Pakistan and Qatar mediators
Pakistan and Qatar mediators
Pakistan's Mohsin Naqvi was in Tehran for his second visit in under a week, using the Pakistan-Qatar channel that delivered April's ceasefire after an identical public-denial cycle. The channel carries both civilian and military buy-in from Islamabad, the only configuration Iran's split command cannot dismiss as a partial signal.
India
India
India summoned the US Deputy Chief of Mission after three Indian sailors were killed aboard MT Settebello, the first formal grievance from a major non-belligerent directed at US enforcement. Indian seafarers supply roughly 12 per cent of the global maritime workforce; their presence on third-flag Gulf tankers is structurally inevitable regardless of bilateral diplomacy.
Islamic Revolutionary Guard Corps (IRGC)
Islamic Revolutionary Guard Corps (IRGC)
The IRGC declared Hormuz closed on 11 June while civilian negotiators were on the same mediation channel, then issued no public comment on the MoU framework. Its silence on the framework, rather than any foreign ministry statement, is the operative approval signal; the corps' unilateral Hormuz closure shows it did not treat the diplomatic track as binding on its operations.
Iran foreign ministry (Baghaei)
Iran foreign ministry (Baghaei)
Esmail Baghaei told IRNA that reports of a finalised deal were 'merely speculation' and that Iran had 'not yet made a final decision'. The denial is structurally identical to Iranian foreign ministry statements during the April ceasefire talks, which produced a binding text within 48 hours of the same language.

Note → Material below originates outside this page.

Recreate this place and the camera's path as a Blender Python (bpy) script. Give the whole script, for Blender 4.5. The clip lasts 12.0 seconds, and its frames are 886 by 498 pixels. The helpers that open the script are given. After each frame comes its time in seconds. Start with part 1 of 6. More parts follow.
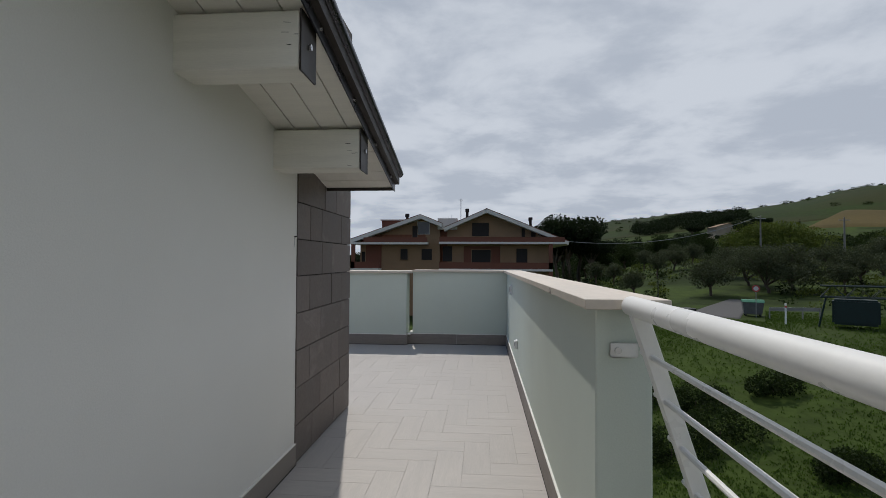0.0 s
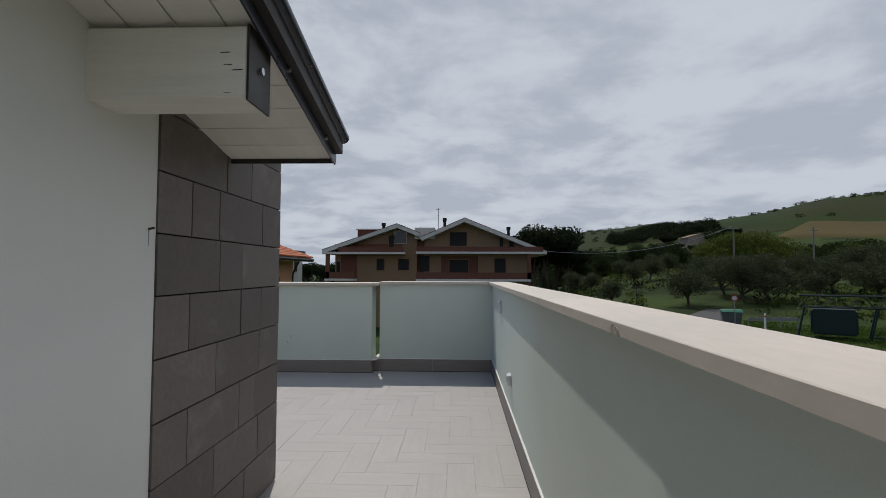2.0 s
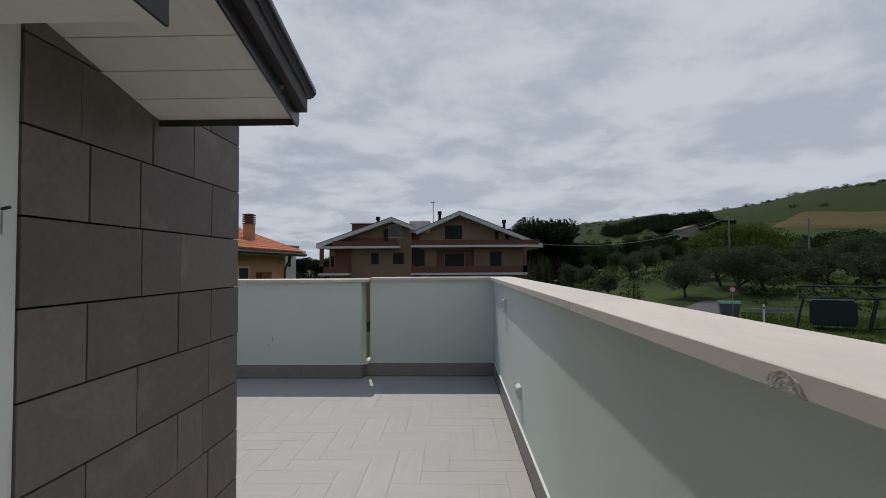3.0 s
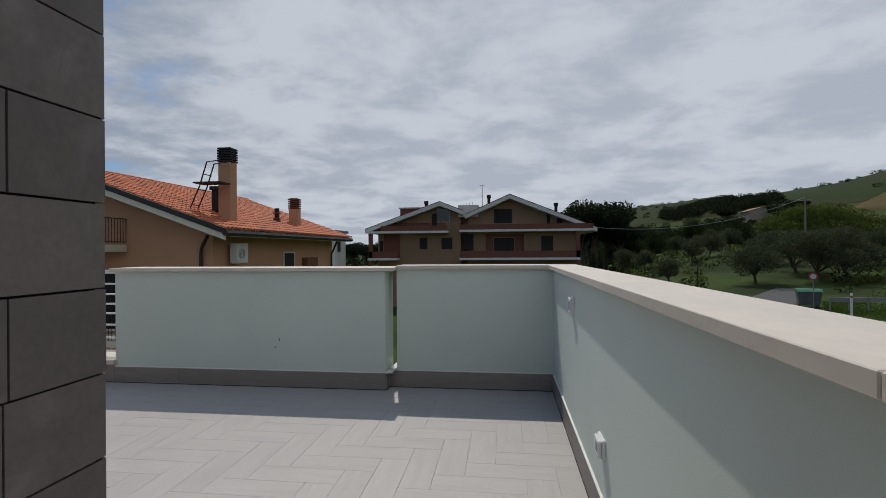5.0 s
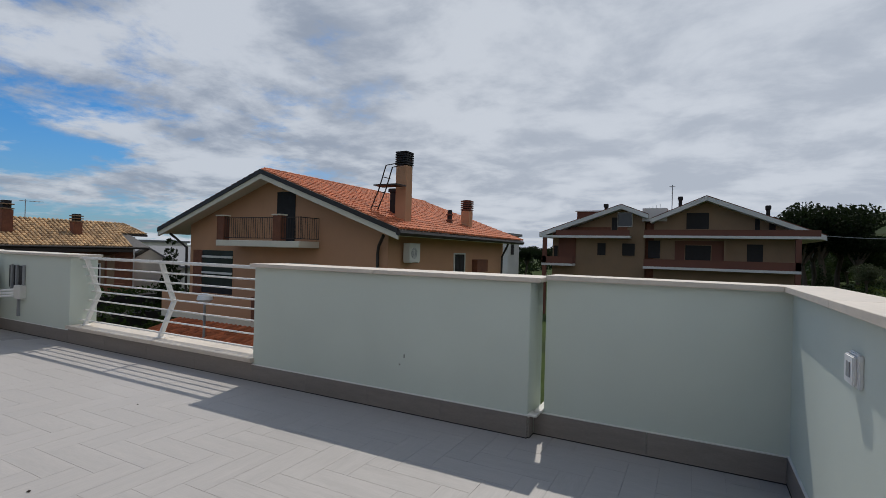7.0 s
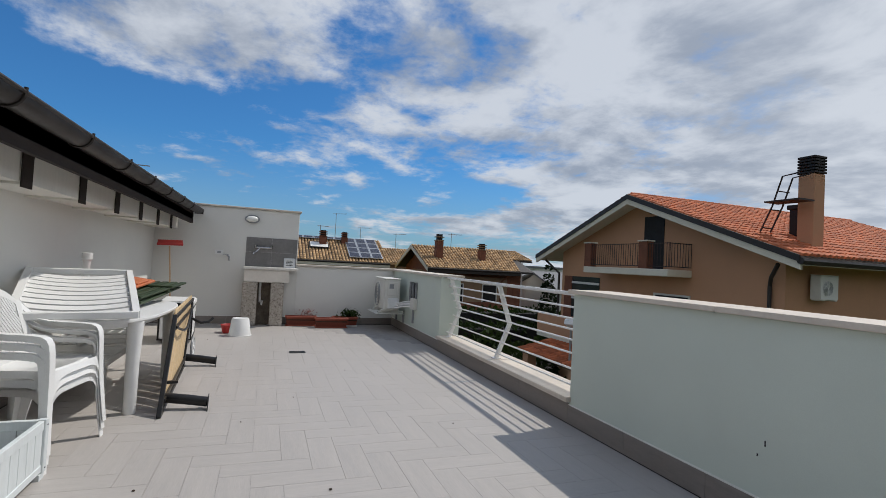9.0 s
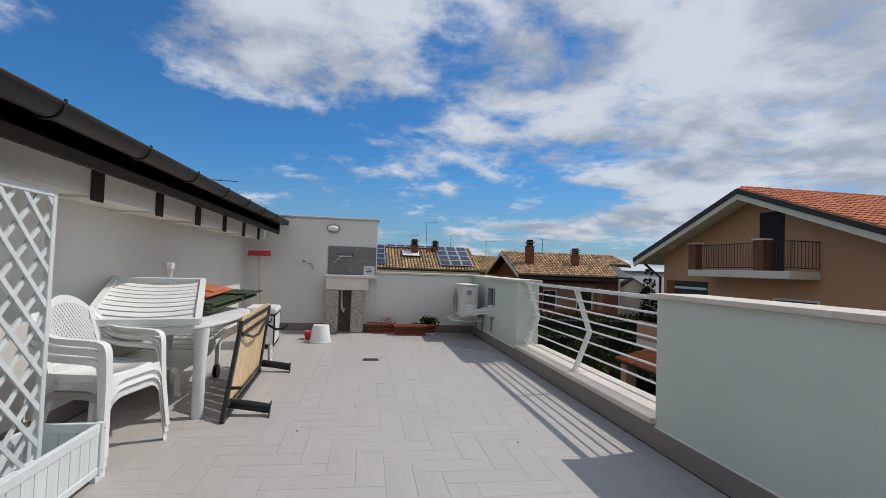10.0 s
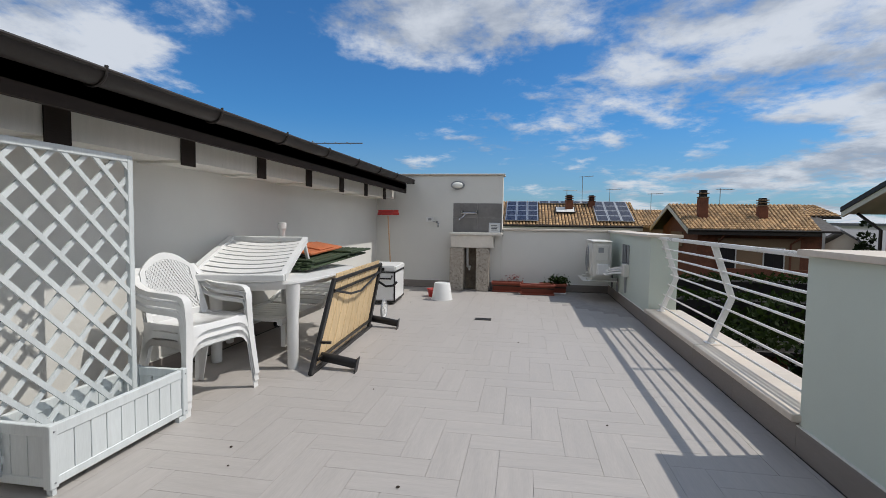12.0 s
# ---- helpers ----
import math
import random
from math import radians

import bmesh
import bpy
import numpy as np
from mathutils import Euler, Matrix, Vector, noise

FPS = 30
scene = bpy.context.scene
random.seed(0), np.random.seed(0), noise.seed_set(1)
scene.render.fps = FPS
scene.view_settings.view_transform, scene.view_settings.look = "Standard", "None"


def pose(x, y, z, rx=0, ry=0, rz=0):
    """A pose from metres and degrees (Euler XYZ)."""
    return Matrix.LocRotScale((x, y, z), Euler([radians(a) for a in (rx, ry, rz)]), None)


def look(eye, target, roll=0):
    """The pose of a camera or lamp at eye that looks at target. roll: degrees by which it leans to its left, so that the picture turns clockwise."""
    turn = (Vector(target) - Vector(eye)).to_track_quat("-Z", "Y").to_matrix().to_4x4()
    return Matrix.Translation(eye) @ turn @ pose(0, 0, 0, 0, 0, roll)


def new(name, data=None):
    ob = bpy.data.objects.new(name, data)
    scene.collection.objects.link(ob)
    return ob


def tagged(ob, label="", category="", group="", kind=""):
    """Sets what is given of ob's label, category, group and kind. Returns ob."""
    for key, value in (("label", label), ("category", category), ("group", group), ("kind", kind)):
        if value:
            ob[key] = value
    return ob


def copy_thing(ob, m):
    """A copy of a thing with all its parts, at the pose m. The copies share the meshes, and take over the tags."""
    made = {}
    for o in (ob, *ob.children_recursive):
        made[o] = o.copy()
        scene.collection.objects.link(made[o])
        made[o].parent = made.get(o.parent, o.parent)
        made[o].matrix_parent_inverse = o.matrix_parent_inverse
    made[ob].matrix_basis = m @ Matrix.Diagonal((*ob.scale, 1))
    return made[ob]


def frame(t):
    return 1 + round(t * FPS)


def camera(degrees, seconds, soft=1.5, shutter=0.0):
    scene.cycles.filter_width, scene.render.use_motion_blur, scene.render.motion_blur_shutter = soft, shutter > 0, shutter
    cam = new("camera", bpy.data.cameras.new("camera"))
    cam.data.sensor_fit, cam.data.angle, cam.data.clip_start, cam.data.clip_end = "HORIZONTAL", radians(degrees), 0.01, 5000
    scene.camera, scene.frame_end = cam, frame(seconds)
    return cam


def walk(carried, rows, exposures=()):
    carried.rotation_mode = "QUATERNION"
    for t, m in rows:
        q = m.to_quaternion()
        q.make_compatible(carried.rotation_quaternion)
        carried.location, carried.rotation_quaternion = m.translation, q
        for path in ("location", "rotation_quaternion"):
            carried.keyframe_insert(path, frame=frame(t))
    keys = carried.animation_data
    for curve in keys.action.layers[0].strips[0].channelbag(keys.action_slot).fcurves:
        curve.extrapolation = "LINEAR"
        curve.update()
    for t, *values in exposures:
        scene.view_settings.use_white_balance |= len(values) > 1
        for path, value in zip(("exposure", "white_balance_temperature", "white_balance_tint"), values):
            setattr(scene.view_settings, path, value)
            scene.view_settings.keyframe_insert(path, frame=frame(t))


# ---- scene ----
cam = camera(84.6, 12.0, soft=0.85)
PATH = [
    (0, (-0.368, -7.229, 1.25), (-0.527, -5.236, 1.295), 0.3),
    (0.5, (-0.412, -6.943, 1.246), (-0.533, -4.947, 1.275), 0.0),
    (1, (-0.462, -6.654, 1.245), (-0.528, -4.656, 1.297), -1.2),
    (1.5, (-0.418, -6.308, 1.255), (-0.522, -4.312, 1.33), -0.2),
    (2, (-0.408, -6.038, 1.244), (-0.475, -4.041, 1.331), 0.2),
    (2.5, (-0.441, -5.745, 1.258), (-0.427, -3.747, 1.332), -0.5),
    (3, (-0.441, -5.478, 1.251), (-0.488, -3.479, 1.312), -0.3),
    (5, (-0.421, -4.326, 1.246), (-0.671, -2.342, 1.246), -0.4),
    (5.5, (-0.415, -4.048, 1.24), (-0.728, -2.073, 1.23), 0.0),
    (6, (-0.464, -3.756, 1.243), (-0.797, -1.784, 1.236), -0.7),
    (6.5, (-0.489, -3.508, 1.236), (-1.066, -1.593, 1.242), 0.0),
    (7, (-0.477, -3.306, 1.248), (-1.404, -1.534, 1.256), 1.5),
    (7.5, (-0.557, -3.116, 1.24), (-1.77, -1.526, 1.26), 2.0),
    (7.7, (-0.591, -3.038, 1.249), (-1.909, -1.534, 1.273), 1.8),
    (9.3, (-0.77, -2.403, 1.227), (-2.696, -1.868, 1.295), 3.0),
    (9.5, (-0.813, -2.345, 1.215), (-2.756, -1.876, 1.287), 2.7),
    (10, (-0.93, -2.161, 1.215), (-2.904, -1.849, 1.291), 2.0),
    (10.5, (-1.019, -1.977, 1.208), (-3.016, -1.878, 1.257), 1.1),
    (11, (-1.07, -1.78, 1.217), (-3.064, -1.926, 1.199), 0.9),
    (11.5, (-1.169, -1.667, 1.213), (-3.147, -1.952, 1.147), 0.8),
    (12, (-1.315, -1.562, 1.202), (-3.284, -1.891, 1.09), 0.8),
]
walk(cam, [(t, look(e, g, r)) for t, e, g, r in PATH],
     exposures=[(0.0, -0.86), (3.0, -0.96), (6.0, -0.92), (7.5, -0.82), (9.5, -0.70), (12.0, -0.64)])

# ---- sky, sun ----
SUN_WAY = Vector((-0.175, 0.71, 1.08))
SUN_EL, SUN_AZ = math.atan2(SUN_WAY.z, SUN_WAY.to_2d().length), math.atan2(SUN_WAY.x, SUN_WAY.y)


def wire(nt, a, ai, b, bi):
    nt.links.new(a.outputs[ai], b.inputs[bi])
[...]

Trump administration / CENTCOM
Trump administration / CENTCOM
Trump cancelled the third strike day and called the MoU 'very strong' and almost ready to sign, while CENTCOM kept tanker enforcement running in the same 24-hour window. The administration is simultaneously withdrawing the military pressure it claims drove the deal and sustaining the enforcement campaign it is trying to trade away.